レスリング東京五輪金メダル「川井」に勝利した 慶応大「尾崎野乃香」 図らずも2人の口から同じ言葉が
レスリングの明治杯全日本選抜選手権の最終日(6月19日)は、東京五輪のメダリスト5人(金3人、銀・銅各1人)が久しぶりに公式戦のマットに立った。4人は貫禄を見せて優勝したが、62キロ級の金メダリスト川井友香子(24)=サントリービバレッジソリューション=だけが敗れる波乱があった。【粟野仁雄/ジャーナリスト】
川井と尾崎の初対決
川井を破り大金星を挙げたのは、尾崎野乃香(19)=慶応大学=だ。尾崎は五輪明けで川井が参加しなかった昨年12月の全日本選手権(天皇杯)でも優勝しており、この勝利で9月の世界選手権(ベオグラード)の参加資格を得た。2年連続での世界選手権だ。初出場だったオスロでの世界選手権では3位に食い込んでいる。
川井とは今回が初対決だった。
細かく加点されて1-2の劣勢となった川井は、試合終了直前に猛攻を仕掛けたが、尾崎は圧力に負けずに潰れないで耐えた。そして終了のブザー。最後はもつれて、川井のセコンドがチャレンジ(不服申し立て)をした。審理を待つ間、不安そうにマットを歩き、状況を訊ねる尾崎に、セコンドは「大丈夫だ」と声を掛ける。結局、チャレンジは通らず、尾崎の勝利となった。
その瞬間、「ウオー」と吠えた(?)尾崎は、ぼろぼろと泣き出し、表彰式でも涙が止まらない。会見では「本当に頑張ってきてよかった。お世話になった人に恩返しできた」と感無量の様子。そして「タックルでポイントを取りたかったけど、絶対に勝つためにはどうしたらいいかを考えた。1点勝負でも勝とうと思っていた」などと振り返った。
勝敗を分けた「パッシブ」とは?
その通りの試合となっていた。
尾崎が消極姿勢を取られたパッシブ(後述)で、川井が1点リードした。2ピリオドでは2度取られたアクティヴィティタイム(後述)を、尾崎が無失点で乗り切った。これで2-1と逆転。
見ていてわかるような技は双方になかった。尾崎は「僅差で勝つことができた自分を褒めてあげたいとは思います。ポイントを取りに行きたかったけど、駄目だったら攻めているように見せるとか考えていました」と戦術面も吐露した。
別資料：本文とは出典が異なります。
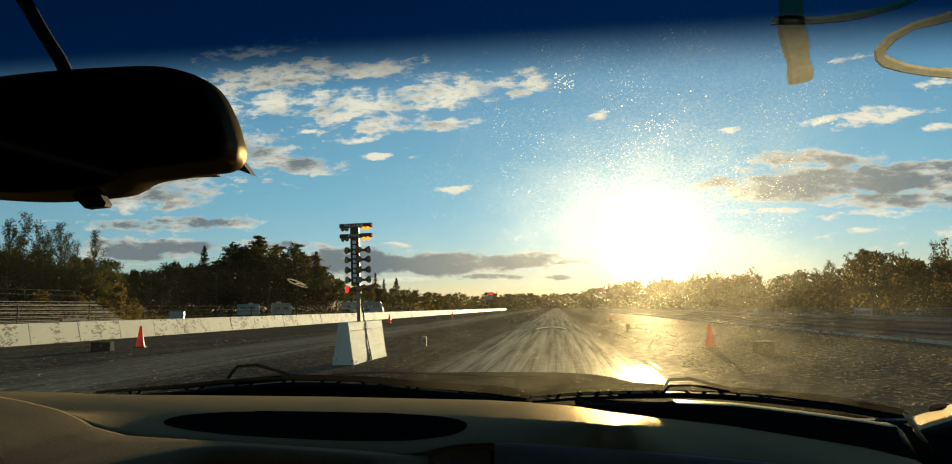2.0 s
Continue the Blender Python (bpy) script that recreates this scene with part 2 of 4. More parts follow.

五輪チャンピオンへの初挑戦なのだから、普通は「返されてもいい」とばかりに大技をぶつけてみるなり、「当たって砕けろ」で行きそうなものだが、尾崎のこのあたりの緻密さ、冷静さには恐れ入る。ただ者ではない。川井に押されている印象もなかった。会見で川井の圧力の印象を訊くと、「力は強いなと思ったけど負けないで前に出ました」と返ってきた。
ただ、彼女の責任ではないが、正直、観戦側からは極めてわかりにくい試合ではあった。どこに差があるかわからないのに、なぜか片方にパッシブが与えられるように見えた。尾崎に「パッシブというやつ、見ていてもさっぱりわかりませんが、やっているほうはわかるのですか?」と訊くと、「そうですね。あんまり気にしないようにはしていて、なんで取られたのかとか思わないようにしています。(理由が)わかる時もあります」と答えてくれた。
結局、この尾崎本人でも「よくわからない」細かなポイントが勝敗を分けた。
パッシブというのは、柔道でいえば攻めない側に与えられる「指導」にも似るが、レスリングはちょっとややこしい。消極姿勢に対してはまず1回、主審から口頭注意を受ける。2回目になると30秒間のアクティヴィティタイムが設置される。試合は中断しない。ポイントを取ればタイムは解かれる。しかし、その間にパッシブを取られていた選手が得点できないと、相手側にポイント1が入る。逆に相手選手が30秒間にポイントを取れば、そのまま加算される……。ちなみに、これはフリースタイルのルールで、グレコローマンは少し違う。